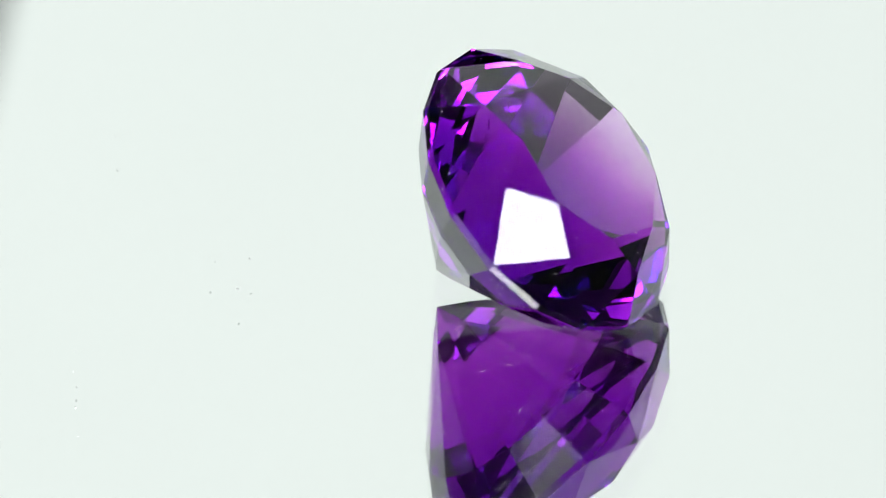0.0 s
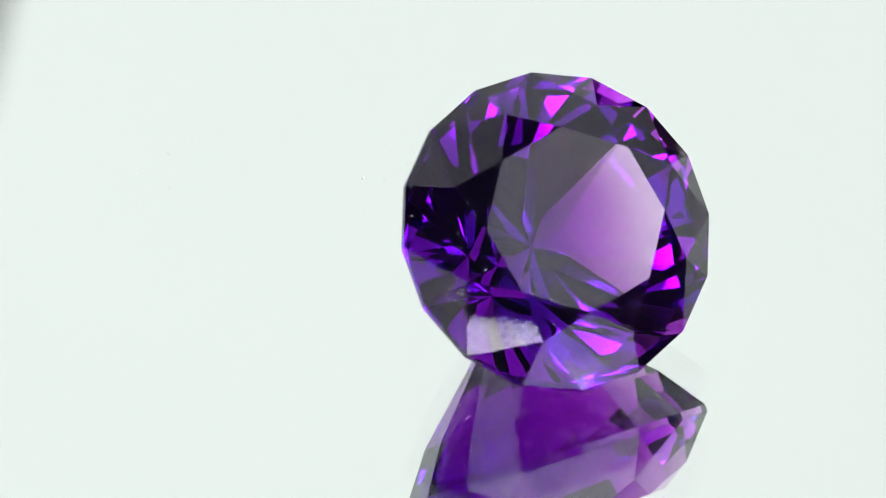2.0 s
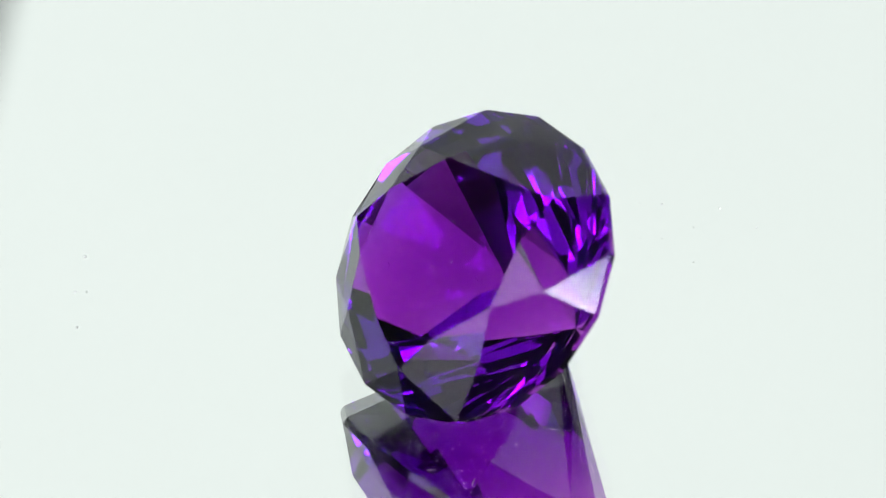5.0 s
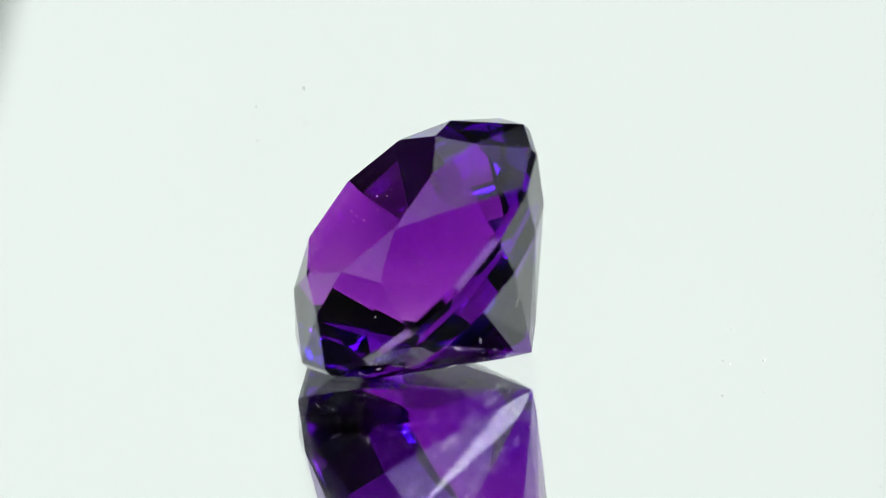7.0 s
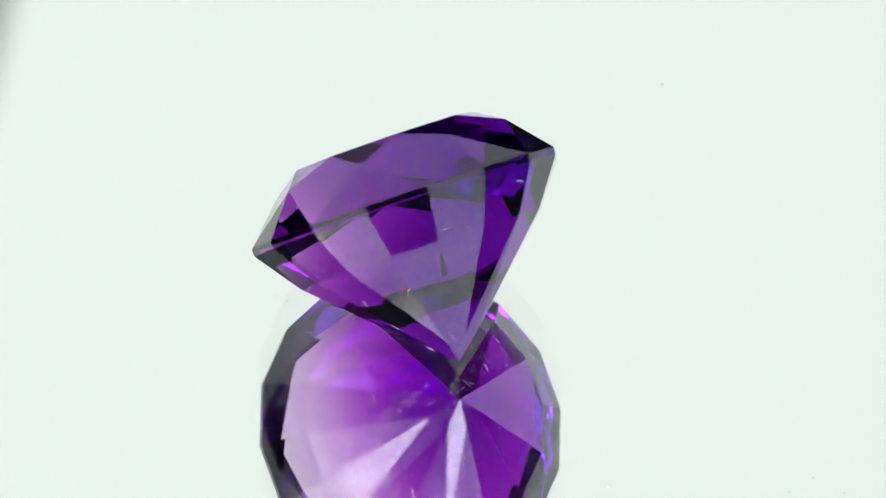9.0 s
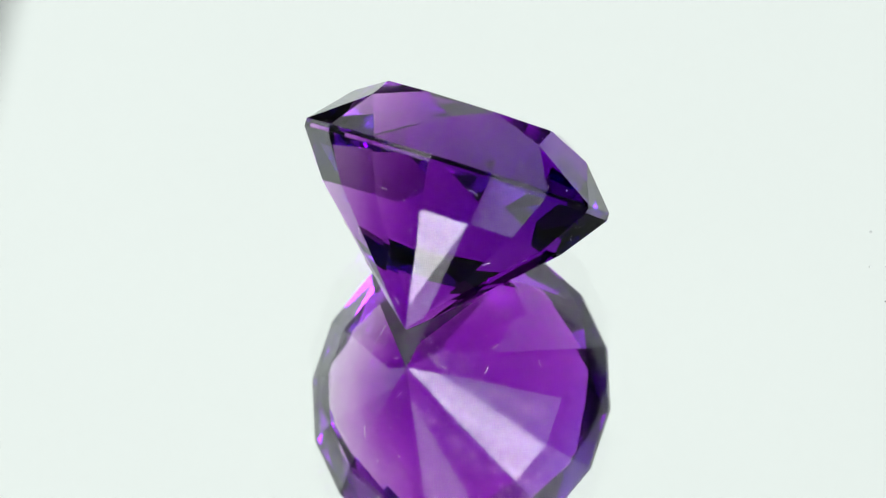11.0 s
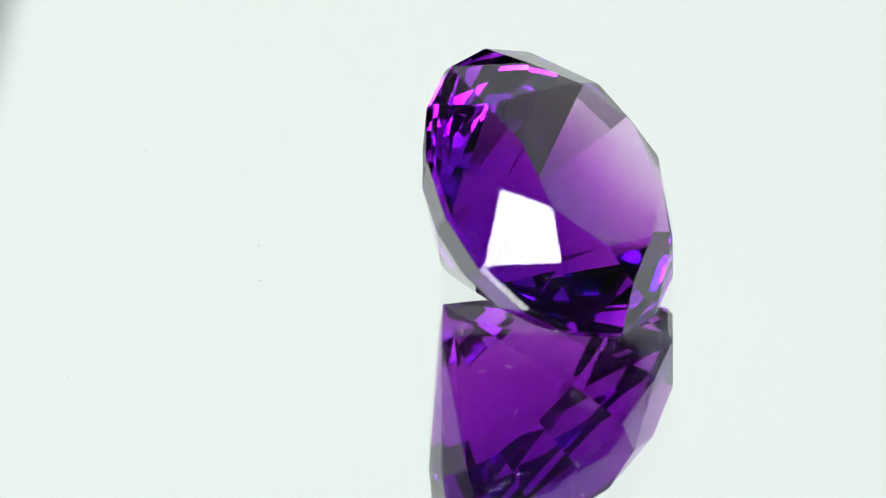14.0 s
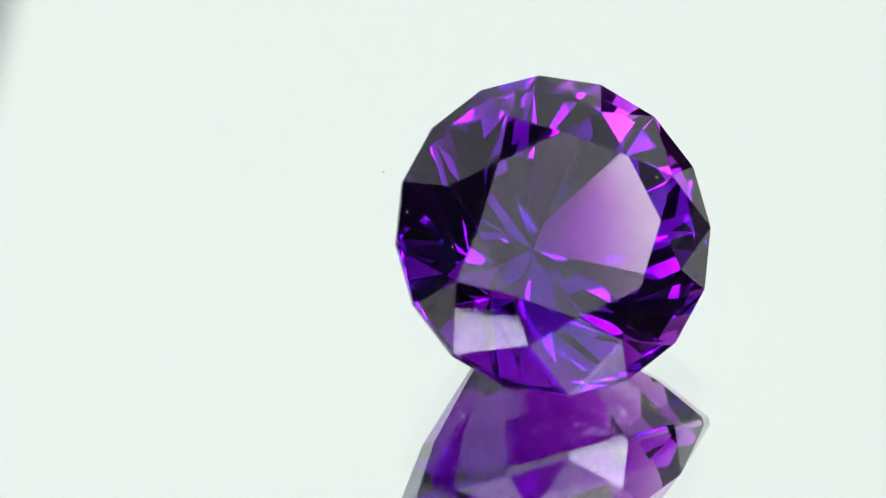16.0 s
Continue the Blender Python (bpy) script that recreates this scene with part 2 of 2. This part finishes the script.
def make_gem():
    h = CUT["girdle"] / 2
    bm = bmesh.new()
    put = lambda ring: {k: bm.verts.new(v) for k, v in ring.items()}
    T = put(gem_ring(CUT["table"], h + CUT["crown"], 2, 1))
    S = put(gem_ring(CUT["star_r"], h + CUT["star_h"], 2, 0))
    GU, GL = put(gem_ring(10, h)), put(gem_ring(10, -h))
    A = put(gem_ring(CUT["r1"], -h - CUT["d1"]))
    C = bm.verts.new(Vector((0, 0, -h - CUT["depth"])) * U)
    # corners between neighbouring culet facets, placed so that each kite is flat
    K = {}
    for k in range(0, 16, 2):
        a = math.pi / 2 - 2 * math.pi * k / 16 + math.pi / 16
        r, up = CUT["reach"] * CUT["r1"], CUT["reach"] * math.cos(math.pi / 8) * (CUT["depth"] - CUT["d1"])
        K[k] = bm.verts.new(Vector((r * math.cos(a), r * math.sin(a), -h - CUT["depth"] + up)) * U)
    bm.faces.new([T[k] for k in range(15, 0, -2)])
    for k in range(16):
        j = (k + 1) % 16
        if k % 2:
            bm.faces.new((T[k], S[j], GU[k], S[k - 1]))
        else:
            bm.faces.new((S[k], T[(k - 1) % 16], T[j]))
            bm.faces.new((S[k], GU[k], GU[(k - 1) % 16]))
            bm.faces.new((S[k], GU[j], GU[k]))
        bm.faces.new((GU[k], GU[j], GL[j], GL[k]))
        bm.faces.new((GL[k], GL[j], A[j], A[k]))
        # eight narrow kites meet in the culet, a pair of long halves lies between two of them
        if k % 2:
            bm.faces.new((A[k], A[j], K[j]))
            bm.faces.new((C, K[k - 1], A[k], K[j]))
        else:
            bm.faces.new((A[k], A[j], K[k]))
    bmesh.ops.recalc_face_normals(bm, faces=bm.faces)
    turn = REST
    bmesh.ops.transform(bm, matrix=turn, verts=bm.verts)
    low = min(v.co.z for v in bm.verts)
    bmesh.ops.translate(bm, vec=(0, 0, -low + 0.00003), verts=bm.verts)
    ob = part("gemstone", bm, GEM)
    # growth sheets, in six directions evenly spread, each cut to the outline of the stone
    heart = sum((v.co for v in ob.data.vertices), Vector()) / len(ob.data.vertices)
    gold = (1 + math.sqrt(5)) / 2
    for n in ((0, 1, gold), (0, 1, -gold), (1, gold, 0), (1, -gold, 0), (gold, 0, 1), (-gold, 0, 1)):
        n = (REST.to_3x3() @ Vector(n)).normalized()
        sheets = bmesh.new()
        for i in range(-11, 12):
            at = heart + n * (i + 0.37) * SHEET_GAP * U
            solid = bmesh.new()
            solid.from_mesh(ob.data)
            g = bmesh.ops.bisect_plane(solid, geom=list(solid.verts) + list(solid.edges) + list(solid.faces), plane_co=at, plane_no=n)
            rim = [v.co.copy() for v in g["geom_cut"] if isinstance(v, bmesh.types.BMVert)]
            solid.free()
            if len(rim) < 3:
                continue
            mid = sum(rim, Vector()) / len(rim)
            p = n.orthogonal().normalized()
            q = n.cross(p)
            rim.sort(key=lambda c: math.atan2((c - mid).dot(q), (c - mid).dot(p)))
            sheets.faces.new([sheets.verts.new(mid + (c - mid) * 0.99) for c in rim])
        part("growth_zone", sheets, ZONE, ob, "purple growth sheets inside the crystal")
    # the facets meet in very slightly worn edges
    worn = bmesh.new()
    worn.from_mesh(ob.data)
    bmesh.ops.bevel(worn, geom=list(worn.edges), offset=0.004 * U, segments=1, affect="EDGES", profile=0.5)
    worn.to_mesh(ob.data)
    worn.free()
    return tagged(ob, "large deep purple faceted round amethyst lying tilted on a mirror", "gemstone")


gem = make_gem()
GEM_AT = Vector((3.846 * U, -3.027 * U, 0))


# ---- lamps round the stage ----
def toward(az, el, dist):
    """A place seen from the gem: az from the camera's side, to the right positive."""
    a, e = radians(az), radians(el)
    return Vector((math.sin(a) * math.cos(e), -math.cos(a) * math.cos(e), math.sin(e))) * dist


def panel_mesh(w, h):
    bm = bmesh.new()
    bmesh.ops.create_grid(bm, x_segments=1, y_segments=1, size=0.5, matrix=Matrix.Diagonal((w, h, 1, 1)))
    return bm


def rod(a, b, r):
    a, b = Vector(a), Vector(b)
    d = b - a
    bm = bmesh.new()
    bmesh.ops.create_cone(bm, cap_ends=True, segments=16, radius1=r, radius2=r, depth=d.length, matrix=Matrix.Translation((a + b) / 2) @ d.to_track_quat("Z", "Y").to_matrix().to_4x4())
    return bm


def make_softbox(az, el, dist, w, colour, rim, core, hot, spread, label, stand_at):
    """A round softbox at az and el; hot: where its lamp shows, as az and el; spread: inner and outer radius of that spot in metres."""
    at = toward(az, el, dist)
    top = new("softbox")
    top.matrix_basis = pose(stand_at[0], stand_at[1], FLOOR_Z)
    face = Matrix.Translation(at) @ (-at).to_track_quat("-Z", "Y").to_matrix().to_4x4()
    head = Matrix.Translation(-Vector((stand_at[0], stand_at[1], FLOOR_Z))) @ face
    ray = toward(*hot, 1)
    lamp = face.inverted() @ (ray * (at.dot(at) / ray.dot(at)))
    glow = glow_panel("softbox_diffuser", colour, rim, core, 2 * spread[0] / w, 2 * spread[1] / w, True, (0.5 + lamp.x / w, 0.5 + lamp.y / w))
    disc = bmesh.new()
    bmesh.ops.create_circle(disc, cap_ends=True, segments=64, radius=w / 2)
    d = part("diffuser", disc, glow, top, "white glowing diffuser")
    d.matrix_basis = head
    s = part("housing", lathe(bmesh.new(), [(w / 2 + 0.004, 0.002), (w / 2 + 0.004, 0.01), (w * 0.2, 0.11), (w * 0.15, 0.12)], 64), CLOTH, top, "black cloth housing")
    s.matrix_basis = head
    knuckle = head @ Vector((0, 0, 0.12))
    part("pole", rod((0, 0, 0.01), (0, 0, knuckle.z), 0.009), STEEL, top, "steel pole")
    part("arm", rod((0, 0, knuckle.z), knuckle, 0.007), STEEL, top, "steel arm")
    part("foot", lathe(bmesh.new(), [(0.13, 0.0), (0.13, 0.01), (0.02, 0.02)], 48), BLACK, top)
    return tagged(top, label, "studio light", "studio lights")


make_softbox(38, 40, 0.46, 0.29, (0.90, 0.92, 1.0), 2.1, 25.0, (36, 36), (0.052, 0.068), "lit round softbox with white diffuser on a steel stand", (0.82, -0.5))
make_softbox(-33, 46, 0.46, 0.299, (1.0, 0.97, 1.0), 2.6, 25.0, (-30, 42.8), (0.046, 0.062), "lit round softbox with white diffuser on a steel stand", (-0.82, -0.5))
make_softbox(-20, 60, 0.5, 0.15, (1.0, 0.98, 1.0), 1.6, 3.2, (-20, 60), (0.037, 0.075), "small dim round softbox on a long arm over the mirror", (-0.82, -0.85))


def make_front_panel(az, mid, wide, high, glow, label):
    """A dim diffuser that leans beside the camera's line, low over the table, on two feet."""
    top = new("front_light")
    at = toward(az, 0, 0.36)
    top.matrix_basis = Matrix.Translation((at.x, at.y, -0.06)) @ pose(0, 0, 0, 0, 0, az)
    lean = pose(0, 0, 0.06 + mid, -90 + 18, 0, 0)
    d = part("diffuser", panel_mesh(wide, high), glow, top, "white softly glowing diffuser")
    d.matrix_basis = lean
    h = part("housing", box(bmesh.new(), (wide + 0.01, high + 0.01, 0.02), (0, 0, -0.0125), 0.002), BLACK, top, "black housing")
    h.matrix_basis = lean
    for x in (-0.36 * wide, 0.36 * wide):
        part("foot", rod((x, -0.035, 0.0), (x, -0.024, 0.06 + mid), 0.006), STEEL, top)
    return tagged(top, label, "light panel", "studio lights")


make_front_panel(-39, 0.098, 0.27, 0.13, DIM_GLOW, "wide dim light panel leaning on two feet on the table")
make_front_panel(49, 0.135, 0.13, 0.10, COOL_GLOW, "small dim bluish light panel leaning on two feet on the table")


def make_light_bar(az, width, mid, high):
    top = new("light_bar")
    at = toward(az, 0, 0.32)
    top.matrix_basis = Matrix.Translation((at.x, at.y, -0.06)) @ pose(0, 0, 0, 0, 0, az)
    d = part("diffuser", panel_mesh(width, high), BAR_GLOW, top, "white glowing diffuser")
    d.matrix_basis = pose(0, 0.0, 0.06 + mid, -90, 0, 0)
    part("housing", box(bmesh.new(), (width + 0.008, 0.03, high + 0.008), (0, -0.0165, 0.06 + mid), 0.002), BLACK, top, "black housing")
    for x in (-width / 3, width / 3):
        part("foot", box(bmesh.new(), (0.015, 0.05, 0.056 + mid - high / 2), (x, -0.018, 0.028 + mid / 2 - high / 4), 0.002), BLACK, top)
    return tagged(top, "short low lit light bar with white diffuser on the table", "light bar", "studio lights")


make_light_bar(-18, 0.10, 0.019, 0.047)
make_light_bar(-28.6, 0.032, 0.009, 0.022)
make_light_bar(30.5, 0.09, 0.042, 0.076)


def make_sweep():
    """A white sheet bent round the back of the turntable, lit from behind, on two posts and a foot rail."""
    top = new("lit_backdrop")
    top.matrix_basis = pose(0, 0, -0.06)
    bm = bmesh.new()
    n, a0, a1 = 64, -1.47, 1.39
    cols = []
    for i in range(n + 1):
        a = a0 + (a1 - a0) * i / n
        cols.append([bm.verts.new((SWEEP_R * math.sin(a), SWEEP_R * math.cos(a), z)) for z in (0.0, SWEEP_TOP)])
    for p, q in zip(cols, cols[1:]):
        bm.faces.new((p[0], p[1], q[1], q[0]))
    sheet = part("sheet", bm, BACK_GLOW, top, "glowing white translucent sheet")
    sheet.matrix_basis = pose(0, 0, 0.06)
    bm = bmesh.new()
    cols = []
    for i in range(n + 1):
        a = a0 + (a1 - a0) * i / n
        cols.append([bm.verts.new((r * math.sin(a), r * math.cos(a), z)) for r, z in ((SWEEP_R + 0.004, 0.0), (SWEEP_R + 0.004, SWEEP_TOP + 0.07), (SWEEP_R + 0.02, SWEEP_TOP + 0.07), (SWEEP_R + 0.02, 0.0))])
    for p, q in zip(cols, cols[1:]):
        for j in range(4):
            bm.faces.new((p[j], p[(j + 1) % 4], q[(j + 1) % 4], q[j]))
    bm.faces.new(cols[0])
    bm.faces.new(cols[-1][::-1])
    bmesh.ops.recalc_face_normals(bm, faces=bm.faces)
    part("housing", bm, CLOTH, top, "black cloth backing behind the sheet")
    # added dark bar: its blurred reflection stands in for the view's dark left corner
    corner_shade = part("corner_shade", box(bmesh.new(), (0.024, 0.004, 0.08), (0, 0, 0), 0.0015), BLACK, top, "black bar added before the sheet to darken one corner of the view")
    corner_shade.matrix_basis = pose(-0.0725, 0.4902, 0.06 + 0.345, 0, -14, 9)
    return tagged(top, "curved backlit white sheet standing behind the turntable", "backdrop")


make_sweep()


# ---- dust ----
def crumb(bm, at, size, flat=0.4):
    """An irregular grain of lint or dust."""
    turn = Euler([random.uniform(0, 6.28) for _ in range(3)]).to_matrix().to_4x4()
    g = bmesh.ops.create_icosphere(bm, subdivisions=1, radius=size, matrix=Matrix.Translation(at) @ turn @ Matrix.Diagonal((1, random.uniform(0.4, 0.9), flat, 1)))
    for v in g["verts"]:
        v.co += Vector([random.uniform(-0.25, 0.25) * size for _ in range(3)])


# grains on the mirror, as places on the turning plate in gem units, with their size
GRAINS = (
    (-13.32, 22.09, 0.12), (0.5, 15.6, 0.13), (-0.2, 18.07, 0.10), (-2.55, 15.3, 0.11), (-18.71, -17.47, 0.16), (9.9, -8.74, 0.10),
    (-16.08, -19.84, 0.15), (9.33, -8.73, 0.07), (9.91, -9.62, 0.08), (9.51, 28.04, 0.12), (-11.45, 22.75, 0.11), (11.43, -6.21, 0.09),
    (-15.83, 20.96, 0.12), (2.76, 18.87, 0.10), (-3.41, 14.23, 0.08),
)
bm = bmesh.new()
for _x, _y, _r in GRAINS:
    crumb(bm, (_x * U, _y * U, _r * U * 0.3), _r * U * 0.6)
mirror_dust = part("dust_grains", bm, FLECK)
tagged(mirror_dust, "a few tiny grey dust grains on the mirror", "dust", kind="stuff")


def fibre(bm, at, along, normal, length, r):
    """A short curled lint fibre lying on a facet: a bent three-sided tube."""
    side = normal.cross(along).normalized()
    curl, turn = random.uniform(-1.6, 1.6), random.uniform(-0.4, 0.4)
    rings, here, ang = [], Vector(at), -curl / 2 + turn
    for _ in range(7):
        way = along * math.cos(ang) + side * math.sin(ang)
        flank = normal.cross(way)
        rings.append([bm.verts.new(here + normal * (r + r * math.sin(a)) + flank * (r * math.cos(a))) for a in (0.5, 2.6, 4.7)])
        here = here + way * (length / 6)
        ang += curl / 6
    for p, q in zip(rings, rings[1:]):
        for i in range(3):
            bm.faces.new((p[i], p[(i + 1) % 3], q[(i + 1) % 3], q[i]))


def on_facet(f):
    co = [gem.data.vertices[i].co for i in f.vertices]
    w = [random.random() ** 2 + 0.02 for _ in co]
    return sum((c * k for c, k in zip(co, w)), Vector()) / sum(w)


def make_gem_dust():
    """Pale specks and a few lint fibres that cling to the facets of the stone."""
    bm = bmesh.new()
    faces = [f for f in gem.data.polygons if f.center.z > 0.0006 and f.area > 2e-7]
    for f in random.choices(faces, [f.area ** 0.5 for f in faces], k=130):
        r = U * random.choice((0.022, 0.026, 0.03, 0.036, 0.05))
        crumb(bm, on_facet(f) + f.normal * r * 0.3, r, 0.6)
    # lint gathers on the pavilion side
    under = [f for f in faces if (REST.to_3x3().inverted() @ f.normal).z < -0.2]
    for f in random.choices(under, [f.area for f in under], k=16):
        along = f.normal.orthogonal().normalized()
        along.rotate(Matrix.Rotation(random.uniform(0, 6.28), 3, f.normal))
        fibre(bm, on_facet(f), along, f.normal, U * random.uniform(0.35, 0.9), U * 0.016)
    ob = part("dust_specks", bm, DUST)
    return tagged(ob, "fine pale dust specks and lint clinging to the gemstone", "dust", kind="stuff")


gem_dust = make_gem_dust()


# ---- what turns ----
def motions():
    rows_table, rows_gem = [], []
    for i in range(65):
        t = i * 0.25
        spin = pose(0, 0, 0, 0, 0, heading(t))
        rows_table.append((t, Matrix.Translation((0, 0, -0.06)) @ spin))
        rows_gem.append((t, spin @ Matrix.Translation(GEM_AT)))
    walk(turntable, rows_table)
    walk(gem, rows_gem)
    walk(gem_dust, rows_gem)
    walk(mirror_dust, [(t, m.to_quaternion().to_matrix().to_4x4()) for t, m in rows_table])


motions()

□ □ □ □

> **WORK TO COMPLETE**: Using the material above, copy every line in which the string "with" occurs.

> **RESPONSE TO THE EXERCISE**:
Continue the Blender Python (bpy) script that recreates this scene with part 2 of 2. This part finishes the script.
make_softbox(38, 40, 0.46, 0.29, (0.90, 0.92, 1.0), 2.1, 25.0, (36, 36), (0.052, 0.068), "lit round softbox with white diffuser on a steel stand", (0.82, -0.5))
make_softbox(-33, 46, 0.46, 0.299, (1.0, 0.97, 1.0), 2.6, 25.0, (-30, 42.8), (0.046, 0.062), "lit round softbox with white diffuser on a steel stand", (-0.82, -0.5))
    return tagged(top, "short low lit light bar with white diffuser on the table", "light bar", "studio lights")
# grains on the mirror, as places on the turning plate in gem units, with their size